In the firing line

James Eastham assesses public recrimination and media reaction following a campaign that left even the pessimists disappointed

As France manager Raymond Domenech and his players sloped home from their disastrous World Cup campaign to face the biggest communal ear-bashing since somebody suggested abolishing the 35-hour week, the media lined up to take pot shots at a squad whose downfall was anything but a shock.

Critical cover stories have become the norm over the past six months as sordid tales of players’ private lives have been splashed across the news weeklies as well as the sports sections. But the post-World Cup analyses were remarkably free of “I told you so” jibes because even the most pessimistic commentators were taken aback by the depths to which Les Bleus plunged during their catastrophic South African journey.

Among the various embarrassments of France’s World Cup, the episode that caused greatest outrage was “the bus of shame”, the phrase the media use for the day the players holed themselves up in their team bus and refused to train. The players promised to give their version of events on returning home, yet by opening their mouths they achieved the near-impossible feat of lowering their reputations. During an insipid TV interview, captain and ringleader Patrice Evra insisted the decision to strike had been unanimous, something goalkeeper Stéphane Ruffier flatly denied a week later. An unimpressed France Football magazine said Evra had been “a disastrous captain. His pride meant he didn’t want to lose face, but he ended up losing his head instead.”

But the media saved its stiffest criticism for Thierry Henry, once France’s most popular player. Several reporters suspected that he had sulked his way through the finals after losing his first-team place and the captain’s armband, and a post-tournament interview did nothing to dispel those views. “I could have been the big brother in the squad, but I wasn’t anymore. I felt pushed aside. I used to be at the centre of things. People didn’t seek advice from me the way they did in the past.” Calling him “His Majesty Henry” France Football suggested that the nation’s top international scorer had deliberately handed others enough rope to hang themselves for his own benefit. “By keeping quiet, Henry knew we’d see his mate Evra wasn’t up to the captaincy, which would then prove he was the only potential leader in the squad. Even in decline, Henry still wanted to be king.”

Certain members of the France squad hold the media in such contempt – William Gallas responded to one question after France’s 2-0 defeat to Mexico by sticking up his middle finger – the press pack’s condemnation risked falling on deaf ears. So it was a relief when the class of 98 spoke out, as their comments gave the general uproar a seal of approval. The World Cup winners’ media omnipresence may not be to everyone’s liking, but they stand the best chance of making the current squad sit up and listen. Bixente Lizarazu showed there was no love lost between left-backs as he complained that Evra’s interview “revealed nothing about the problems in the France camp. He said he was speaking to the ‘French people’, as if he were president of the republic. I think being captain has made him blow a fuse.” Lilian Thuram went even further, telling a French FA committee that Evra should never play for France again. He also had a dig at Henry: “If he’d put his boots on and got off that bus, plenty of others would have done the same. Why didn’t he? I don’t understand. And, unlike some of the others, he’s very intelligent.”

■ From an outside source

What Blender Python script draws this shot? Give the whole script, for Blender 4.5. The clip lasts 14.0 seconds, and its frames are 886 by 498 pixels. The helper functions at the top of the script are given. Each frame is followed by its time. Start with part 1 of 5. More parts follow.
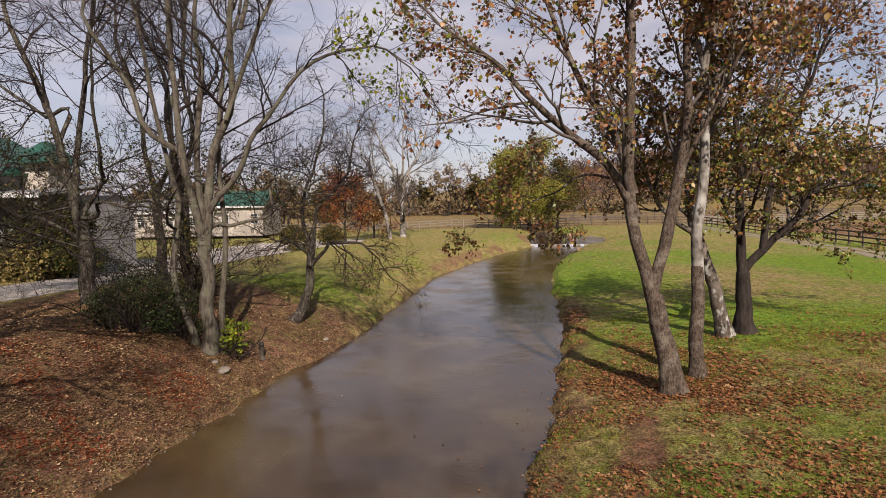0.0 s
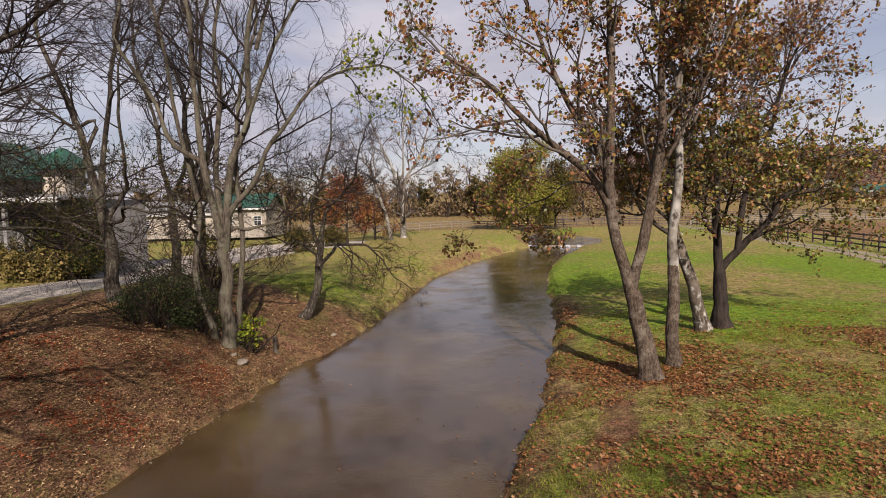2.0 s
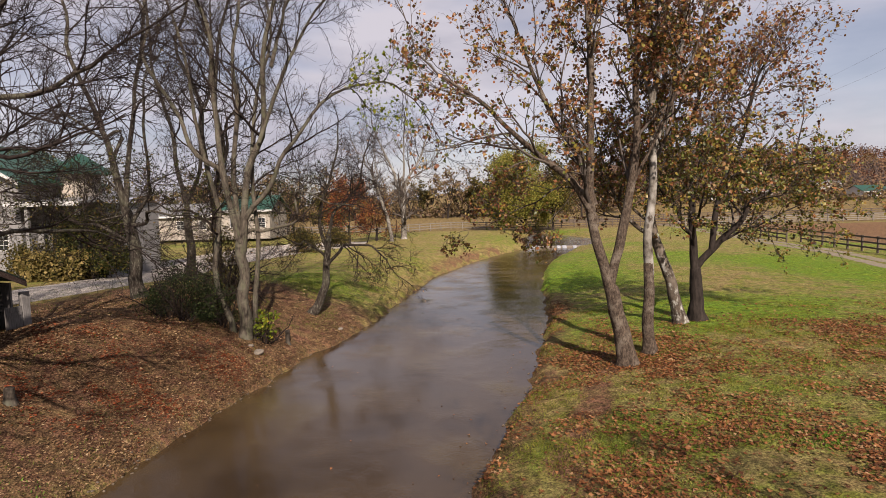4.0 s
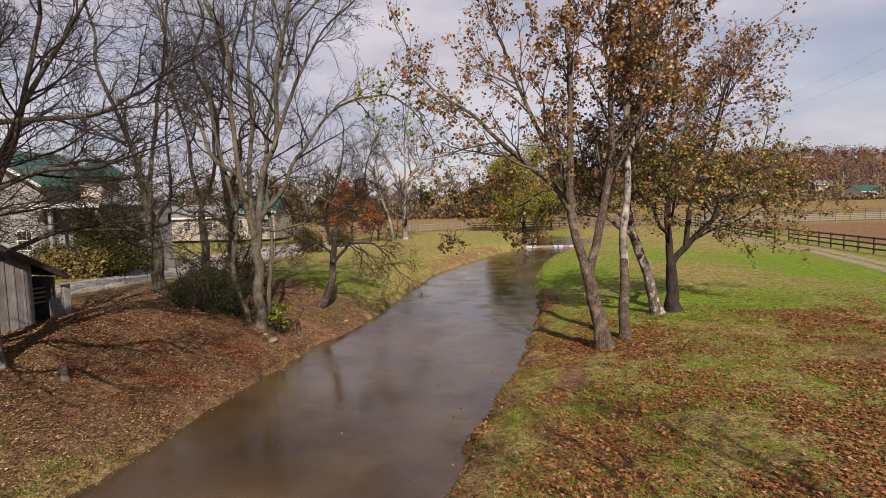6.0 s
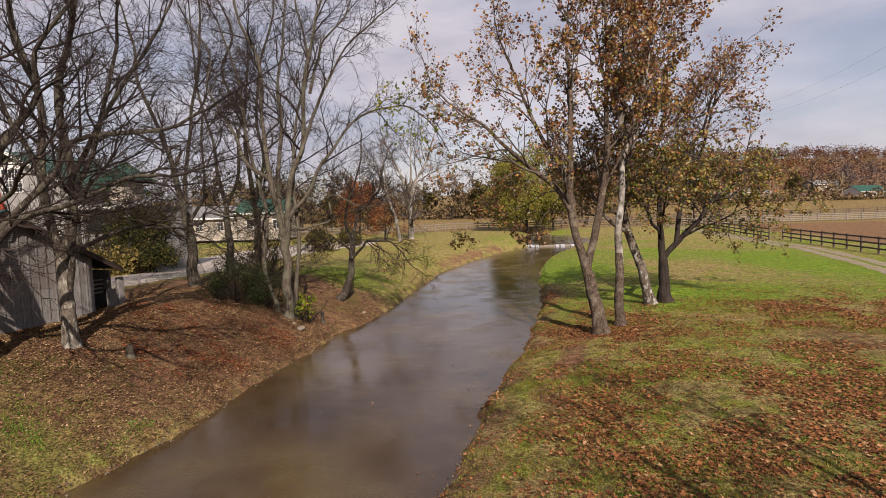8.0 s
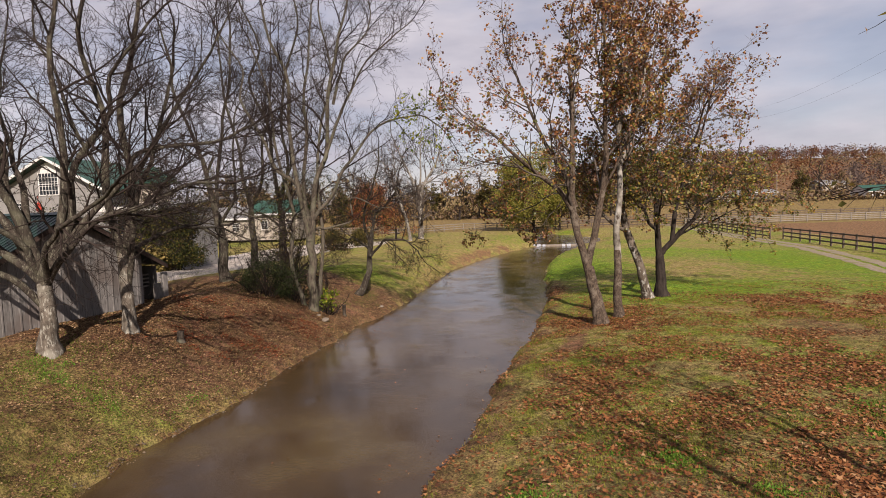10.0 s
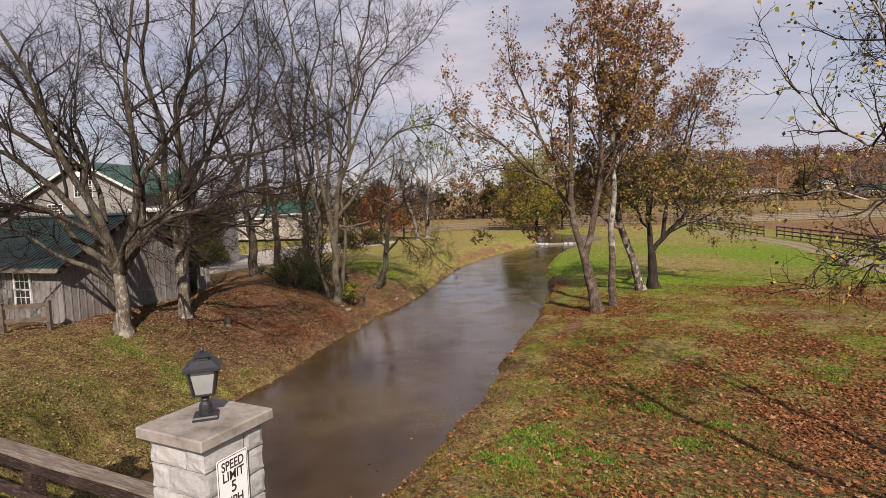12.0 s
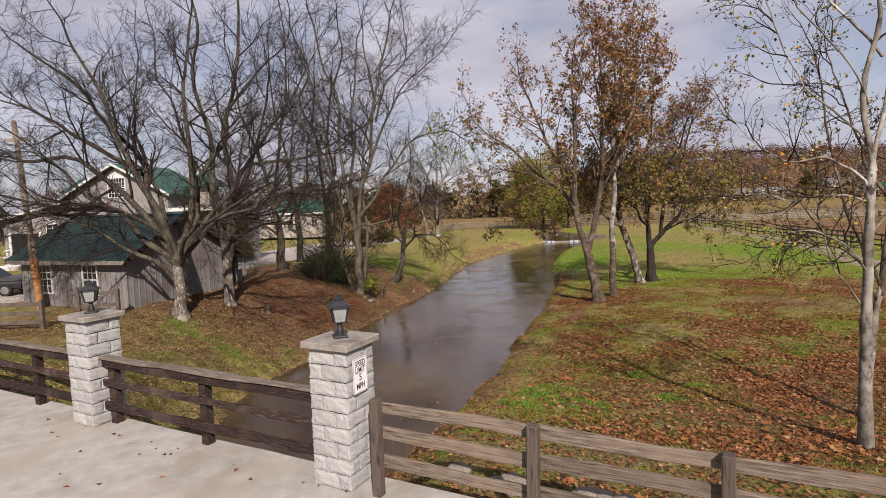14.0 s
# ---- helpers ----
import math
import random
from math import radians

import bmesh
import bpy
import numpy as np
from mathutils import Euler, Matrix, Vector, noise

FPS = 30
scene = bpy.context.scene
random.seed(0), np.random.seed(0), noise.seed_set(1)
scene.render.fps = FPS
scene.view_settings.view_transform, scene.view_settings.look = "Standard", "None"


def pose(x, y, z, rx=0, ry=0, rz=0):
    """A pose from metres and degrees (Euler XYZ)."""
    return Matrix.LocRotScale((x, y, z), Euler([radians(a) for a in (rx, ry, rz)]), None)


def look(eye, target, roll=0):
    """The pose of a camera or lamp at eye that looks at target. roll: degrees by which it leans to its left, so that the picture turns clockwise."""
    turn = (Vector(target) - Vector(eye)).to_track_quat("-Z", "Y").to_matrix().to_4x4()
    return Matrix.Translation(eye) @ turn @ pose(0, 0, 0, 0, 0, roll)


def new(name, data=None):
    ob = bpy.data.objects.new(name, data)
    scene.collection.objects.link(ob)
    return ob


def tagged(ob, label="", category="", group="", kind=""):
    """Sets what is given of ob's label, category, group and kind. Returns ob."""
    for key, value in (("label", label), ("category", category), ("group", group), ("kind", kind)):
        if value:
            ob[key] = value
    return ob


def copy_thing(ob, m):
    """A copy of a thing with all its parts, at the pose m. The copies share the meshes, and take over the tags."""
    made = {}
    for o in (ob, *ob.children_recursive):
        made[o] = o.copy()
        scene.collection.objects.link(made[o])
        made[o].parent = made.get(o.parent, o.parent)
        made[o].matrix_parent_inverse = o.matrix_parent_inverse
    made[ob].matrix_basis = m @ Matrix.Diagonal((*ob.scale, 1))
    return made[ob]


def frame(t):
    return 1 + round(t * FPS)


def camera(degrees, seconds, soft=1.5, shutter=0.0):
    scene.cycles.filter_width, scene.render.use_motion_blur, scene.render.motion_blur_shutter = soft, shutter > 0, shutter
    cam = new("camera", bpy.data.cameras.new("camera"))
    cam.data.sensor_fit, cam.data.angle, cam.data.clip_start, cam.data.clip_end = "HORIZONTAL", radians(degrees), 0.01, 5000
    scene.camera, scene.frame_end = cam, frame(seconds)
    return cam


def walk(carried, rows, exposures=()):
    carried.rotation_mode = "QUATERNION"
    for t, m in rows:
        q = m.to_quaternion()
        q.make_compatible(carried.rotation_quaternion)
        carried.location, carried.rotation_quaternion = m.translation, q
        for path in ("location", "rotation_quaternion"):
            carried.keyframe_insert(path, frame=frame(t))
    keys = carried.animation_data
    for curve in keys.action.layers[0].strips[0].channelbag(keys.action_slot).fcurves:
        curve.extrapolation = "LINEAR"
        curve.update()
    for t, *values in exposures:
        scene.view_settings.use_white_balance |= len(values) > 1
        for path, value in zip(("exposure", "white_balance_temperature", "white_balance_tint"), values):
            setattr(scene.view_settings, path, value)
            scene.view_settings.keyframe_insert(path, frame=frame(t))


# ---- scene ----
cam = camera(77.0, 14.0, 0.55)
EXPOSURE = 0.70
PATH = [
    # t, x, y, z, yaw, pitch, roll
    (0.0, -0.390, -2.034, 6.037, 0.21, -4.99, -1.13),
    (0.5, -0.412, -2.382, 6.064, 0.20, -4.97, -1.16),
    (1.0, -0.417, -2.774, 6.102, 0.19, -4.94, -1.19),
    (1.5, -0.409, -3.210, 6.147, 0.17, -4.91, -1.22),
    (2.0, -0.393, -3.665, 6.201, 0.17, -4.90, -1.25),
    (2.5, -0.378, -4.123, 6.246, 0.19, -4.86, -1.28),
    (3.0, -0.380, -4.601, 6.277, 0.16, -4.84, -1.31),
    (5.5, -0.146, -7.161, 6.335, 0.31, -4.72, -1.45),
    (6.0, -0.121, -7.756, 6.337, 0.34, -4.70, -1.48),
    (6.5, -0.168, -8.371, 6.325, 0.37, -4.67, -1.51),
    (7.0, -0.297, -8.983, 6.320, 0.40, -4.65, -1.54),
    (7.5, -0.455, -9.575, 6.332, 0.47, -4.64, -1.57),
    (8.0, -0.599, -10.177, 6.337, 0.52, -4.61, -1.60),
    (10.5, -0.924, -13.157, 6.418, 1.43, -4.54, -1.74),
    (11.0, -1.026, -13.937, 6.431, 1.51, -4.55, -1.77),
    (11.5, -1.155, -14.699, 6.448, 1.52, -4.56, -1.80),
    (12.0, -1.263, -15.450, 6.470, 1.60, -4.56, -1.83),
    (12.5, -1.385, -16.186, 6.489, 1.70, -4.58, -1.86),
    (13.0, -1.507, -16.889, 6.494, 1.84, -4.58, -1.89),
    (13.5, -1.620, -17.575, 6.506, 2.04, -4.58, -1.92),
    (14.0, -1.684, -18.252, 6.507, 2.25, -4.62, -1.95),
]
walk(cam, [(t, pose(x, y, z, 90 + pitch, 0, yaw) @ pose(0, 0, 0, 0, 0, roll)) for t, x, y, z, yaw, pitch, roll in PATH], [(0, EXPOSURE - 0.04, 6740, 19), (5.5, EXPOSURE, 6960, 20), (11.5, EXPOSURE - 0.02, 6930, 20), (14, EXPOSURE - 0.09, 6660, 19)])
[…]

Domenech had matters of state to attend to when he was called to explain his team’s disastrous campaign in front of MPs. Yet this blatant attempt to exploit the public mood backfired on the politicians, who emerged none the wiser. “He didn’t answer our questions,” said one. Now they know how the rest of us have felt for the past six years. The next six years will be different, if new France manager Laurent Blanc stays in charge that long. One of his first decisions was to ban players from wearing headphones in public, which means an end to those silent, gum-chewing walks from bus to dressing room. A minor move, perhaps, but one that signals the start of a long, rehabilitative process for a team that has hit an historic low.